Stored data
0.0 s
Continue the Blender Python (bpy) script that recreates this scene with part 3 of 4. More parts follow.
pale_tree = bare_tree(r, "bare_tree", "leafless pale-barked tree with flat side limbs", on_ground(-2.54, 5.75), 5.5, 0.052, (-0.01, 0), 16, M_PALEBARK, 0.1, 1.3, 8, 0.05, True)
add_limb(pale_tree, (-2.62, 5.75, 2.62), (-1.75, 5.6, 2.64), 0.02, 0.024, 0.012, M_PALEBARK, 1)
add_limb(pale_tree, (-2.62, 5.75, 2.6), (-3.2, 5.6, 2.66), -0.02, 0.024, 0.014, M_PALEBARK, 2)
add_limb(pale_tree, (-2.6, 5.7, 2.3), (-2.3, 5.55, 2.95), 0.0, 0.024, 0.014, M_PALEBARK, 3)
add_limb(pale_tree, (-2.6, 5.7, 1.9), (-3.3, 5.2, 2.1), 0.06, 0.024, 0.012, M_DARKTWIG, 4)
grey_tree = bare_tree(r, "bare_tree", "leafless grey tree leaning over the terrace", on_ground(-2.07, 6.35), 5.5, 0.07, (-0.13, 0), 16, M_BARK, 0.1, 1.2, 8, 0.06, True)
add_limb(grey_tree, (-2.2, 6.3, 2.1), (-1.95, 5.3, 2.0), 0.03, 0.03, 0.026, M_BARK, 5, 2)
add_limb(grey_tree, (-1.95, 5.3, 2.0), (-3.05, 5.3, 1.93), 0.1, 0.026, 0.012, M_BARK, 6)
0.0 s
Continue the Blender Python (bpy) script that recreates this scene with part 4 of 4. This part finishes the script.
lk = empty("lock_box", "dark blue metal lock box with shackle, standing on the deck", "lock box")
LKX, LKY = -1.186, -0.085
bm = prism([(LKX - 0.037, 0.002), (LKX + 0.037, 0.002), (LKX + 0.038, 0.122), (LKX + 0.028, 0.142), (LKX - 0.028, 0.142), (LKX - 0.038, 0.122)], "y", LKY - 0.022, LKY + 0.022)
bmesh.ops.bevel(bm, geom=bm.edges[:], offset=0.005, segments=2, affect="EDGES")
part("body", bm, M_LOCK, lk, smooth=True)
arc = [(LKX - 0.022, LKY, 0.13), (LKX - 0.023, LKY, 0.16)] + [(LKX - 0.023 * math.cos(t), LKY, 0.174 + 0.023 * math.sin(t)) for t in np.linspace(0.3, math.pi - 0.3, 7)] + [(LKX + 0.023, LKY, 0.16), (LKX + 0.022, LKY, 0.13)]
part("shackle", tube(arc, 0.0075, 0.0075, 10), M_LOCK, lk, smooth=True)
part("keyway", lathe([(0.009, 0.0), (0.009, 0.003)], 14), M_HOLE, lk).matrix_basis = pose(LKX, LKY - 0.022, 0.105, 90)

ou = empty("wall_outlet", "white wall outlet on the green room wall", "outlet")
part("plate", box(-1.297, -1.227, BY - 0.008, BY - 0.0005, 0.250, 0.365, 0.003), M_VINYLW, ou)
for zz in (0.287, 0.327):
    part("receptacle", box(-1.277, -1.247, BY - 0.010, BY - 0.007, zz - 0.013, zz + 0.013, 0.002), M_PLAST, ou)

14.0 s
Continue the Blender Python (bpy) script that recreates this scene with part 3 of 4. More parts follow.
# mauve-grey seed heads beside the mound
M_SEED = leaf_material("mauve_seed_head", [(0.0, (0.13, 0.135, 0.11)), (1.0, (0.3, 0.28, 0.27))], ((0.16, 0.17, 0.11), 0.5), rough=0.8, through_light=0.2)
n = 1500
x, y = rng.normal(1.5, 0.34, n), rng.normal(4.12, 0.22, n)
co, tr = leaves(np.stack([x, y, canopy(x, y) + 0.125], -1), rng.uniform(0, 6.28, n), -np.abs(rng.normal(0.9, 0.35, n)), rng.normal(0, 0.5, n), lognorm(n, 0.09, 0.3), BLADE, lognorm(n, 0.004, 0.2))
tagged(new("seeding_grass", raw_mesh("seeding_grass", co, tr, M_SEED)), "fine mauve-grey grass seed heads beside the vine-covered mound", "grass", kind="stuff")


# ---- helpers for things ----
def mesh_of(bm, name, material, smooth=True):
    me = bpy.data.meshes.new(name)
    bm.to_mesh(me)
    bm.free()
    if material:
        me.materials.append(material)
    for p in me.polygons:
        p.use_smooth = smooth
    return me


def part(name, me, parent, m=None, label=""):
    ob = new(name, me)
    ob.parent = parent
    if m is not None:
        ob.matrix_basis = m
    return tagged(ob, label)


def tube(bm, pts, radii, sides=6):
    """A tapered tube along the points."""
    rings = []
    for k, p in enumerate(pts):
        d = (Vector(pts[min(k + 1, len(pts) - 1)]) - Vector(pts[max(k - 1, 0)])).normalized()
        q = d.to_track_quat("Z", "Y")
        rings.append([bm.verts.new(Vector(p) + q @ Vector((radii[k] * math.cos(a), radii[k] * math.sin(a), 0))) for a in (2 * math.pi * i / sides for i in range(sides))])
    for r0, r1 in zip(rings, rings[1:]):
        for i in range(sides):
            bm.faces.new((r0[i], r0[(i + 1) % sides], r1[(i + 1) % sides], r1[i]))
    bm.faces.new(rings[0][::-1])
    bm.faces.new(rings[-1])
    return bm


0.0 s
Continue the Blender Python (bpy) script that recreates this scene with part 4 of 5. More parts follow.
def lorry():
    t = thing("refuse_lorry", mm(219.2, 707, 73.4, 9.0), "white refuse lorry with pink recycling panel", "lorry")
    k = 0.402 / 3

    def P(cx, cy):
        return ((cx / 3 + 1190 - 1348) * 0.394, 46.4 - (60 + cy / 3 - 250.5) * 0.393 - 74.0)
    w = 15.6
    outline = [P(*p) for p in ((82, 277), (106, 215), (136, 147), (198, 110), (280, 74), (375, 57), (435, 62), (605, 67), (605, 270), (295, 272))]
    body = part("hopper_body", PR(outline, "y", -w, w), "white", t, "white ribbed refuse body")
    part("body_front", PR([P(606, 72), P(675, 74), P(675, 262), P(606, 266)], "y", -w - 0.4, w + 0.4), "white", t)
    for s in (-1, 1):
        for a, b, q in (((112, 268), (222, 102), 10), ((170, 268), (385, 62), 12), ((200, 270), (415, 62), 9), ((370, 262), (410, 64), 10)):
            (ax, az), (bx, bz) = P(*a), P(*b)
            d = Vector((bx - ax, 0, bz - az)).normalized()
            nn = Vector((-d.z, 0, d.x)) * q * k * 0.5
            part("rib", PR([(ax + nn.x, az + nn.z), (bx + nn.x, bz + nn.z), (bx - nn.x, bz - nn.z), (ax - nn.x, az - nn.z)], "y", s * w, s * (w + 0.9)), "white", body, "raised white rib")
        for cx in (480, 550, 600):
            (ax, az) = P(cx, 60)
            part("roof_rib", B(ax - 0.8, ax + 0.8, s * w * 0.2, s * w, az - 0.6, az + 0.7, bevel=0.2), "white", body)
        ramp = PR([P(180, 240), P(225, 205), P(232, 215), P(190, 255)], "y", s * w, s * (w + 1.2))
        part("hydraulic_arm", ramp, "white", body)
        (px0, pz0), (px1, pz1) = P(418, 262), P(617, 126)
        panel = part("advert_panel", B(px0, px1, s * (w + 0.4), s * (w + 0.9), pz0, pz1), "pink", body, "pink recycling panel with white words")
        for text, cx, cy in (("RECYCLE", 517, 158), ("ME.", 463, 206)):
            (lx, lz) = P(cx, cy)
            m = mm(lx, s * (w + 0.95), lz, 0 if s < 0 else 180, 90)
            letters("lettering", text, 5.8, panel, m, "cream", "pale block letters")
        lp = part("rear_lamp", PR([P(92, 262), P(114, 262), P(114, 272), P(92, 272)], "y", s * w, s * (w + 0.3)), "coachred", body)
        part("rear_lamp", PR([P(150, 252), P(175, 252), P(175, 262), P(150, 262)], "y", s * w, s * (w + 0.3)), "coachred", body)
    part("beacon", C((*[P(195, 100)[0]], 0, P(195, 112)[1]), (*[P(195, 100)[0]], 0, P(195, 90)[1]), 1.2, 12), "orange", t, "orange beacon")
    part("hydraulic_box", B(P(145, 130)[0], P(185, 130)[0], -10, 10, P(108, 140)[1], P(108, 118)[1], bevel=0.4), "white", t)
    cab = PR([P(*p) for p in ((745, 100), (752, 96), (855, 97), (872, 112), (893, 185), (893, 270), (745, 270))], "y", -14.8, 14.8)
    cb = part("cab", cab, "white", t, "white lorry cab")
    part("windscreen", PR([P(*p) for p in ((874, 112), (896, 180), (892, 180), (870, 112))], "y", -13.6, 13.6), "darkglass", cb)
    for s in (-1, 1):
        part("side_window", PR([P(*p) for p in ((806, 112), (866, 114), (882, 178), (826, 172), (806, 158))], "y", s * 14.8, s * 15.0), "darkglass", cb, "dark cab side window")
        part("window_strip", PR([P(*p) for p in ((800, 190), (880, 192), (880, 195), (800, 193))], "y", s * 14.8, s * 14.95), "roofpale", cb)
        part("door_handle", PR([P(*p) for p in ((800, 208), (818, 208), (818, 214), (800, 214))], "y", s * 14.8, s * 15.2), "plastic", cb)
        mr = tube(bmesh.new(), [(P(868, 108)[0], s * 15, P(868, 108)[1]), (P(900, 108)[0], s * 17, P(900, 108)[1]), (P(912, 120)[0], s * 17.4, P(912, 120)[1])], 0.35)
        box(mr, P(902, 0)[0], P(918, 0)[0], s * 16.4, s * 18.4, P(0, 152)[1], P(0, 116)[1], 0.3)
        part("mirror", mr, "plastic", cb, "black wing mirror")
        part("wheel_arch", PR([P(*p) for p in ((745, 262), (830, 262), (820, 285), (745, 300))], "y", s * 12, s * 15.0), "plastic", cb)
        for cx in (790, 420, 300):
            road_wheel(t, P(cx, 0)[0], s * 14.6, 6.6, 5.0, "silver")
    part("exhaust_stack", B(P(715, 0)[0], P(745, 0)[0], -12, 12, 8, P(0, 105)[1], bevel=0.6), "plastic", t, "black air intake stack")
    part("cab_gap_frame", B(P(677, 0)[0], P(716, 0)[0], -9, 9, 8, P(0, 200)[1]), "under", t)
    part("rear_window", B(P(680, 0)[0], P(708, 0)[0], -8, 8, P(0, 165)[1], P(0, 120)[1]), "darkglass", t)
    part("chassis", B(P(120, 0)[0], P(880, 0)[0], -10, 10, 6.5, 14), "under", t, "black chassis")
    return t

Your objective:
As listed above, the lines from the line with "5. More parts follow." to the line with "k = 0.402 / 3" are to be echoed exactly, with both ends included and nothing added.

Solution to this problem:
Continue the Blender Python (bpy) script that recreates this scene with part 4 of 5. More parts follow.
def lorry():
    t = thing("refuse_lorry", mm(219.2, 707, 73.4, 9.0), "white refuse lorry with pink recycling panel", "lorry")
    k = 0.402 / 3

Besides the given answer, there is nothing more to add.